▶ **Input data**:
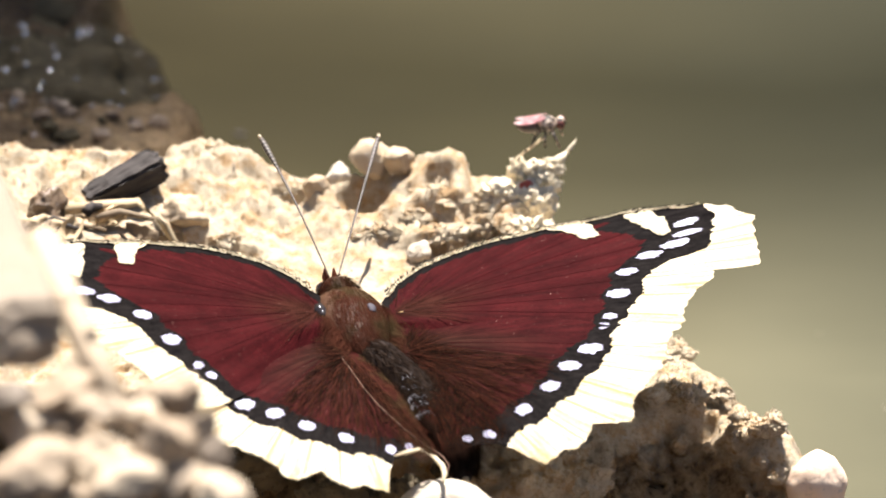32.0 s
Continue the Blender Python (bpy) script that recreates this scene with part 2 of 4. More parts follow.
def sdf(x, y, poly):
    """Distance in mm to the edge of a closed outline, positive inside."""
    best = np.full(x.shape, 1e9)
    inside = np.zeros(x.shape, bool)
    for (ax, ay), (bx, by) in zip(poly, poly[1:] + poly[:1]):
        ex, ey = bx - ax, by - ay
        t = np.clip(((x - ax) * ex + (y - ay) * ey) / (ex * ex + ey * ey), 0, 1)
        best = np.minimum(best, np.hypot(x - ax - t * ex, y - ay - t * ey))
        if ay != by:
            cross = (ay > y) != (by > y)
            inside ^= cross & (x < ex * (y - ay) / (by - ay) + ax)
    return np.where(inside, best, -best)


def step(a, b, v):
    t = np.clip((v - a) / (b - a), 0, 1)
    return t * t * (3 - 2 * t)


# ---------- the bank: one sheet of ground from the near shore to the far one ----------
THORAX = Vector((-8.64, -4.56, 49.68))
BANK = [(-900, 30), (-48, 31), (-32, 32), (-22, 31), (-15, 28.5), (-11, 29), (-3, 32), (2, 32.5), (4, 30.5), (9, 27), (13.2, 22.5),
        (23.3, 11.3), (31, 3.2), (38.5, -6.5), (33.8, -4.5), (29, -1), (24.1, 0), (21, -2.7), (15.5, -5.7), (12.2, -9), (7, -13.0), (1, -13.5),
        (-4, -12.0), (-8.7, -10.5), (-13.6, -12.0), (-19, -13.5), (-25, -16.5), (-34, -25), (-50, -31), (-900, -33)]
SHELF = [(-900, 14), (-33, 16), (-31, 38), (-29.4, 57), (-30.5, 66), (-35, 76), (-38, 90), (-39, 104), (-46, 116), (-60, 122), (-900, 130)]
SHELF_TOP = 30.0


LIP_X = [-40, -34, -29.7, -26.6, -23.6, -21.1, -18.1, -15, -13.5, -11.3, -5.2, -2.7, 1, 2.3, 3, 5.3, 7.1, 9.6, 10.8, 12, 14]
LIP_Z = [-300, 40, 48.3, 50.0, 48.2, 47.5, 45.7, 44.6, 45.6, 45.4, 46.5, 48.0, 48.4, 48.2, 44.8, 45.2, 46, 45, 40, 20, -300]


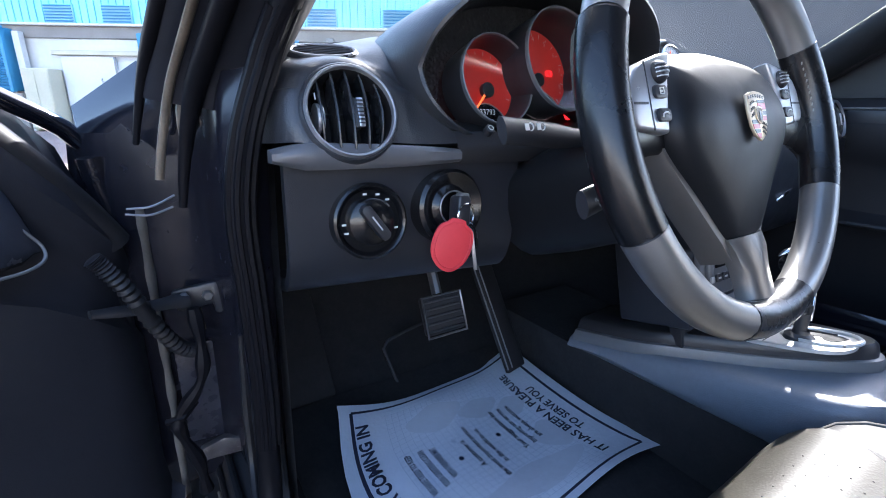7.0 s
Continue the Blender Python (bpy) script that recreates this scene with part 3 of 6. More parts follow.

▶ **Exercise prompt**:
Repeat all the records above exactly, leaving out any pictures.

▶ **Answer to the problem**:
32.0 s
Continue the Blender Python (bpy) script that recreates this scene with part 2 of 4. More parts follow.
def sdf(x, y, poly):
    """Distance in mm to the edge of a closed outline, positive inside."""
    best = np.full(x.shape, 1e9)
    inside = np.zeros(x.shape, bool)
    for (ax, ay), (bx, by) in zip(poly, poly[1:] + poly[:1]):
        ex, ey = bx - ax, by - ay
        t = np.clip(((x - ax) * ex + (y - ay) * ey) / (ex * ex + ey * ey), 0, 1)
        best = np.minimum(best, np.hypot(x - ax - t * ex, y - ay - t * ey))
        if ay != by:
            cross = (ay > y) != (by > y)
            inside ^= cross & (x < ex * (y - ay) / (by - ay) + ax)
    return np.where(inside, best, -best)


def step(a, b, v):
    t = np.clip((v - a) / (b - a), 0, 1)
    return t * t * (3 - 2 * t)


# ---------- the bank: one sheet of ground from the near shore to the far one ----------
THORAX = Vector((-8.64, -4.56, 49.68))
BANK = [(-900, 30), (-48, 31), (-32, 32), (-22, 31), (-15, 28.5), (-11, 29), (-3, 32), (2, 32.5), (4, 30.5), (9, 27), (13.2, 22.5),
        (23.3, 11.3), (31, 3.2), (38.5, -6.5), (33.8, -4.5), (29, -1), (24.1, 0), (21, -2.7), (15.5, -5.7), (12.2, -9), (7, -13.0), (1, -13.5),
        (-4, -12.0), (-8.7, -10.5), (-13.6, -12.0), (-19, -13.5), (-25, -16.5), (-34, -25), (-50, -31), (-900, -33)]
SHELF = [(-900, 14), (-33, 16), (-31, 38), (-29.4, 57), (-30.5, 66), (-35, 76), (-38, 90), (-39, 104), (-46, 116), (-60, 122), (-900, 130)]
SHELF_TOP = 30.0


LIP_X = [-40, -34, -29.7, -26.6, -23.6, -21.1, -18.1, -15, -13.5, -11.3, -5.2, -2.7, 1, 2.3, 3, 5.3, 7.1, 9.6, 10.8, 12, 14]
LIP_Z = [-300, 40, 48.3, 50.0, 48.2, 47.5, 45.7, 44.6, 45.6, 45.4, 46.5, 48.0, 48.4, 48.2, 44.8, 45.2, 46, 45, 40, 20, -300]


7.0 s
Continue the Blender Python (bpy) script that recreates this scene with part 3 of 6. More parts follow.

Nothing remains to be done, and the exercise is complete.